4. The FPGA vs. ASIC Trade-off

The ultimate question for many product designers is when to use an FPGA versus committing to a full-custom ASIC. The decision hinges on a few trade-offs:

Cost & Time-to-Market: FPGAs have no non-recurring engineering (NRE) costs; you simply buy the chips off the shelf. An ASIC design requires millions of pounds in NRE for design, verification, and mask sets, and a typical design cycle is 18-24 months. FPGAs offer a vastly faster and cheaper path to market.
Performance & Power: An ASIC will always be superior for a given function.

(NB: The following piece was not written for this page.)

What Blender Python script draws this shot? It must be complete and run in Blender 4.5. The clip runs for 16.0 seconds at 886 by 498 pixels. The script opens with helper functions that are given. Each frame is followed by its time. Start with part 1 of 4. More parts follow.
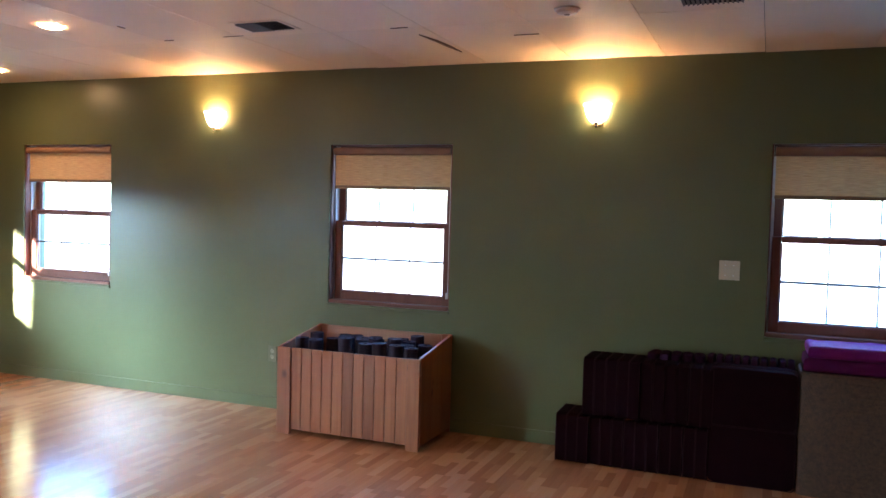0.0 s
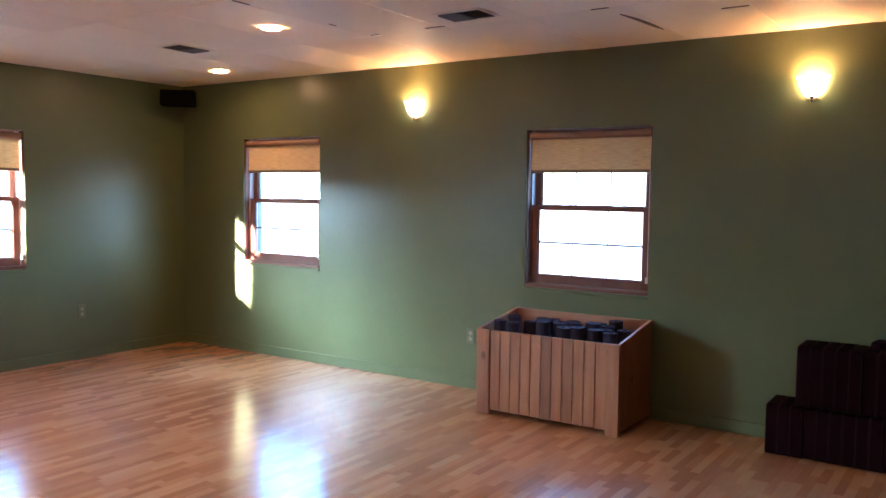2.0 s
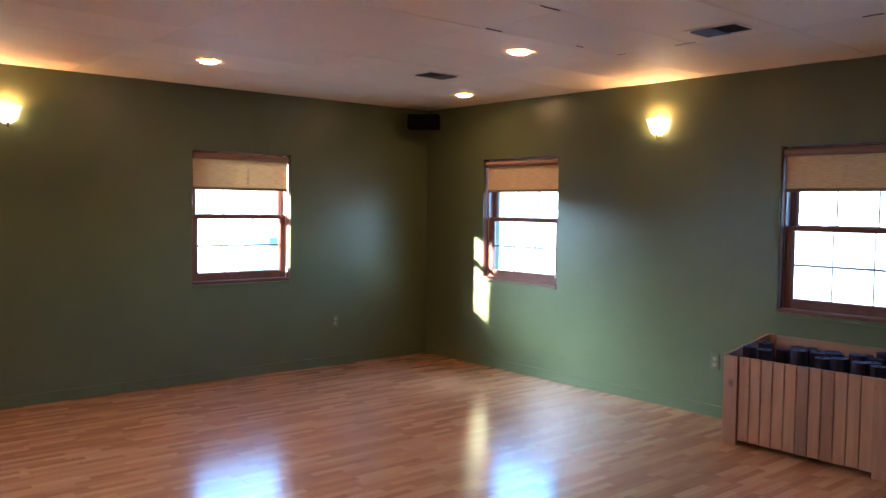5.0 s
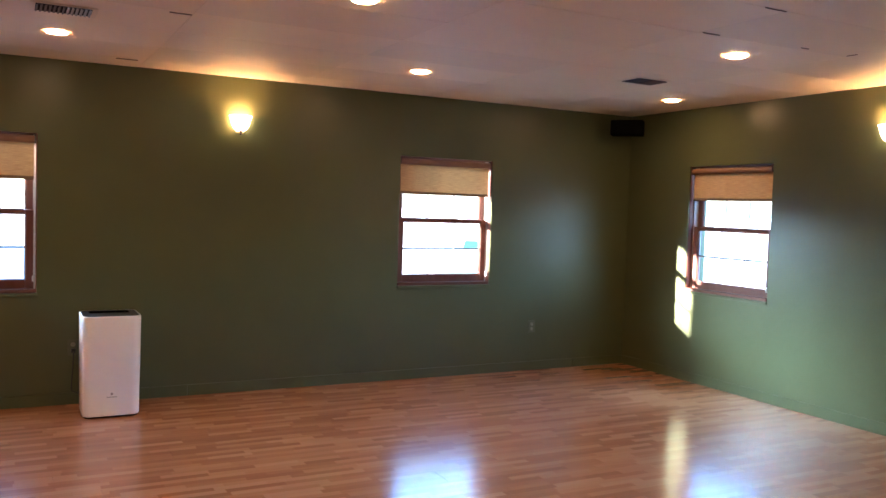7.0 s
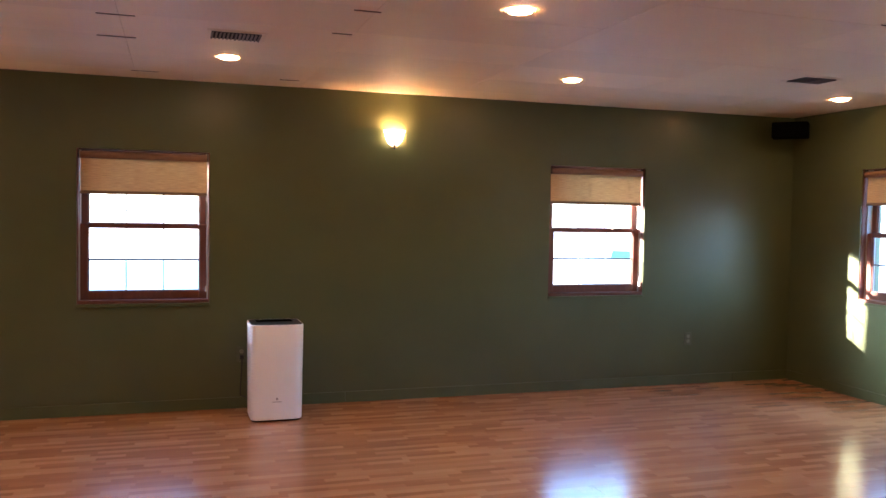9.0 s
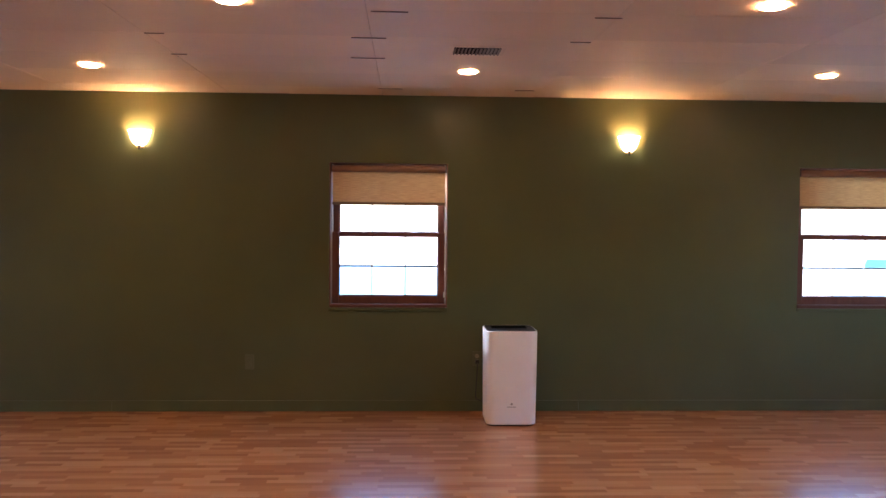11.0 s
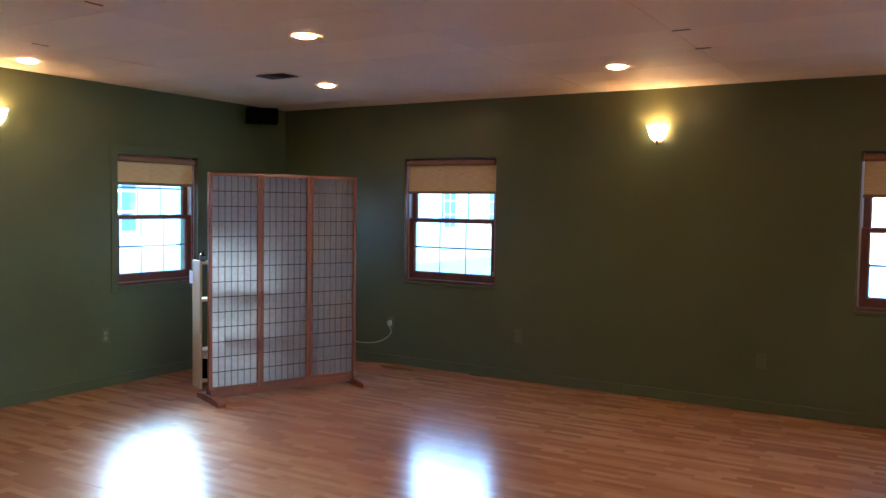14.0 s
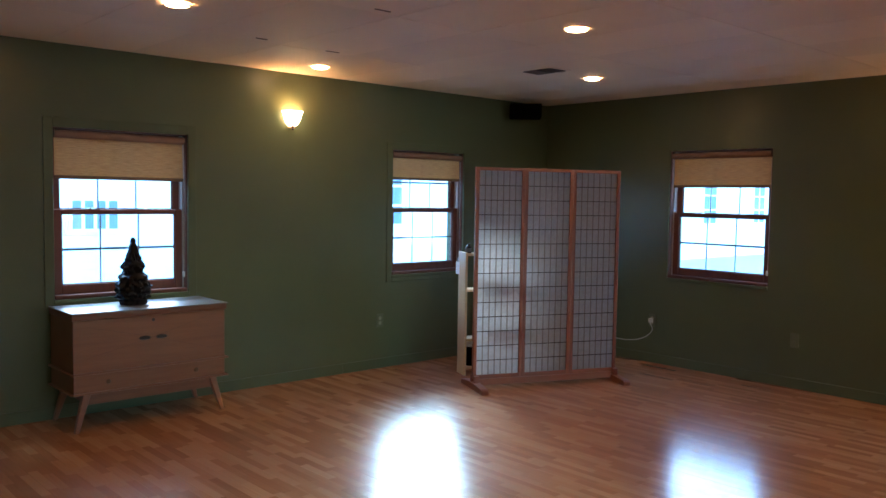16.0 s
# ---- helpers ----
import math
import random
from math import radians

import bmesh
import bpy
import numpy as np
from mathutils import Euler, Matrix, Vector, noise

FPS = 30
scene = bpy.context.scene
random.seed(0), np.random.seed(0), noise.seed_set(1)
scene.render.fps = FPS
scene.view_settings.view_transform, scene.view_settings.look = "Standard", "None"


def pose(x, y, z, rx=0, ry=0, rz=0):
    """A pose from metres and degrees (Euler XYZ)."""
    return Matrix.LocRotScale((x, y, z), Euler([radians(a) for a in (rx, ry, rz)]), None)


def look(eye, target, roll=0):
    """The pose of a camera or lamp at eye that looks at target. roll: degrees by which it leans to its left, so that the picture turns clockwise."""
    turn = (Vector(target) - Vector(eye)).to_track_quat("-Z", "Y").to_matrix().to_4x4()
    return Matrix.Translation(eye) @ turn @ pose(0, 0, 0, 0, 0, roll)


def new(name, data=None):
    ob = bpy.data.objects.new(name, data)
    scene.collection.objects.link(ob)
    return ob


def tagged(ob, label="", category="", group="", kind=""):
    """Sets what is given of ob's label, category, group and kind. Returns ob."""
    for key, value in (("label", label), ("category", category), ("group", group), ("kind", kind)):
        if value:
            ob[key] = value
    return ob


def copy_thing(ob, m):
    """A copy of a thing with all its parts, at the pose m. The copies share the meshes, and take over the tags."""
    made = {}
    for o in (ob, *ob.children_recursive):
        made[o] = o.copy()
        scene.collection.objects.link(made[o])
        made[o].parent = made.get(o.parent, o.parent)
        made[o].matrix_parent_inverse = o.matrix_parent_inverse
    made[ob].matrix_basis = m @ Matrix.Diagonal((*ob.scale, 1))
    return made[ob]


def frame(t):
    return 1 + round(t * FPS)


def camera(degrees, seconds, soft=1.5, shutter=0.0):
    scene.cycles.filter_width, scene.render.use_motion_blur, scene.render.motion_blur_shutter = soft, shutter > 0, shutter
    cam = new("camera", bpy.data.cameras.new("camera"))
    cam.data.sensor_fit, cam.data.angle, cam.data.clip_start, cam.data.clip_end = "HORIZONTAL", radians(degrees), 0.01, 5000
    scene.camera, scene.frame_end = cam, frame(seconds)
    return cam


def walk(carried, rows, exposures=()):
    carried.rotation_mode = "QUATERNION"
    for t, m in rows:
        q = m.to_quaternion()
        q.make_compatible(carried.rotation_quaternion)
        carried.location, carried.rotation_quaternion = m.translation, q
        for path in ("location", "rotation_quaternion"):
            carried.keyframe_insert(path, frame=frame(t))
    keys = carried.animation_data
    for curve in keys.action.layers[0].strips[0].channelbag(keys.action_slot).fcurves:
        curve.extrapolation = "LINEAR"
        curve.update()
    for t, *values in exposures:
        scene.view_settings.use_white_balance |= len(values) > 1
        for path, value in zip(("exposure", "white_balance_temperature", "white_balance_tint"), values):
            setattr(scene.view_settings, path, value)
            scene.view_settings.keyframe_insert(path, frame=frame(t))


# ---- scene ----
cam = camera(56.1, 16.0)
PATH = [
    (0, (0.08, 0.028, 1.473), (-0.651, 1.888, 1.382), 1.6),
    (0.5, (0.064, 0.027, 1.464), (-0.793, 1.83, 1.331), 1.1),
    (1, (0.044, -0.004, 1.466), (-0.925, 1.738, 1.304), 0.8),
    (1.5, (0.028, -0.019, 1.463), (-1.019, 1.679, 1.312), 0.6),
    (2, (0.016, -0.04, 1.465), (-1.102, 1.613, 1.33), 0.7),
    (2.5, (-0.001, -0.053, 1.471), (-1.192, 1.549, 1.344), 0.4),
    (3, (-0.02, -0.065, 1.47), (-1.276, 1.487, 1.357), 0.4),
    (3.5, (-0.034, -0.082, 1.483), (-1.355, 1.416, 1.38), 0.4),
    (4, (-0.034, -0.093, 1.477), (-1.431, 1.335, 1.379), 0.5),
    (6.3, (-0.077, -0.22, 1.485), (-1.758, 0.859, 1.385), 1.6),
    (6.5, (-0.078, -0.206, 1.491), (-1.791, 0.822, 1.393), 1.8),
    (7, (-0.079, -0.231, 1.493), (-1.849, 0.695, 1.393), 1.8),
    (7.5, (-0.079, -0.257, 1.487), (-1.882, 0.603, 1.381), 1.1),
    (8, (-0.085, -0.264, 1.487), (-1.926, 0.51, 1.383), 0.8),
    (8.5, (-0.104, -0.275, 1.489), (-1.981, 0.411, 1.396), 0.7),
    (8.7, (-0.109, -0.281, 1.486), (-1.996, 0.377, 1.399), 0.8),
    (10.8, (-0.087, -0.379, 1.503), (-2.079, -0.224, 1.424), 0.6),
    (11, (-0.104, -0.375, 1.494), (-2.101, -0.287, 1.422), 0.5),
    (11.5, (-0.118, -0.397, 1.479), (-2.116, -0.47, 1.413), 0.7),
    (12, (-0.112, -0.416, 1.494), (-2.098, -0.637, 1.411), 0.6),
    (12.5, (-0.099, -0.461, 1.505), (-2.057, -0.861, 1.41), 0.6),
    (13, (-0.094, -0.457, 1.502), (-1.994, -1.075, 1.409), 0.6),
    (13.5, (-0.089, -0.462, 1.496), (-1.904, -1.296, 1.393), 0.8),
    (14, (-0.06, -0.473, 1.498), (-1.774, -1.498, 1.395), 0.8),
    (14.5, (-0.032, -0.48, 1.493), (-1.65, -1.65, 1.393), 0.6),
    (15, (-0.027, -0.5, 1.492), (-1.546, -1.797, 1.381), 0.5),
    (15.5, (-0.015, -0.526, 1.485), (-1.438, -1.926, 1.368), 0.7),
    (16, (0.002, -0.546, 1.489), (-1.334, -2.03, 1.365), 0.9),
]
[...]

By optimising the silicon specifically for one task, an ASIC can achieve higher clock speeds, lower power consumption, and a smaller die area compared to an FPGA implementation of the same logic.
Volume: The trade-off often comes down to volume. The high NRE of an ASIC is amortised over the number of units sold. For low-to-medium volume products, FPGAs are almost always more cost-effective. For products that will ship in the millions of units, the lower per-unit cost of an ASIC eventually wins out.

Ultimately, FPGAs provide a unique middle ground, offering hardware performance and software flexibility that has cemented their place as a critical component in the modern computing landscape.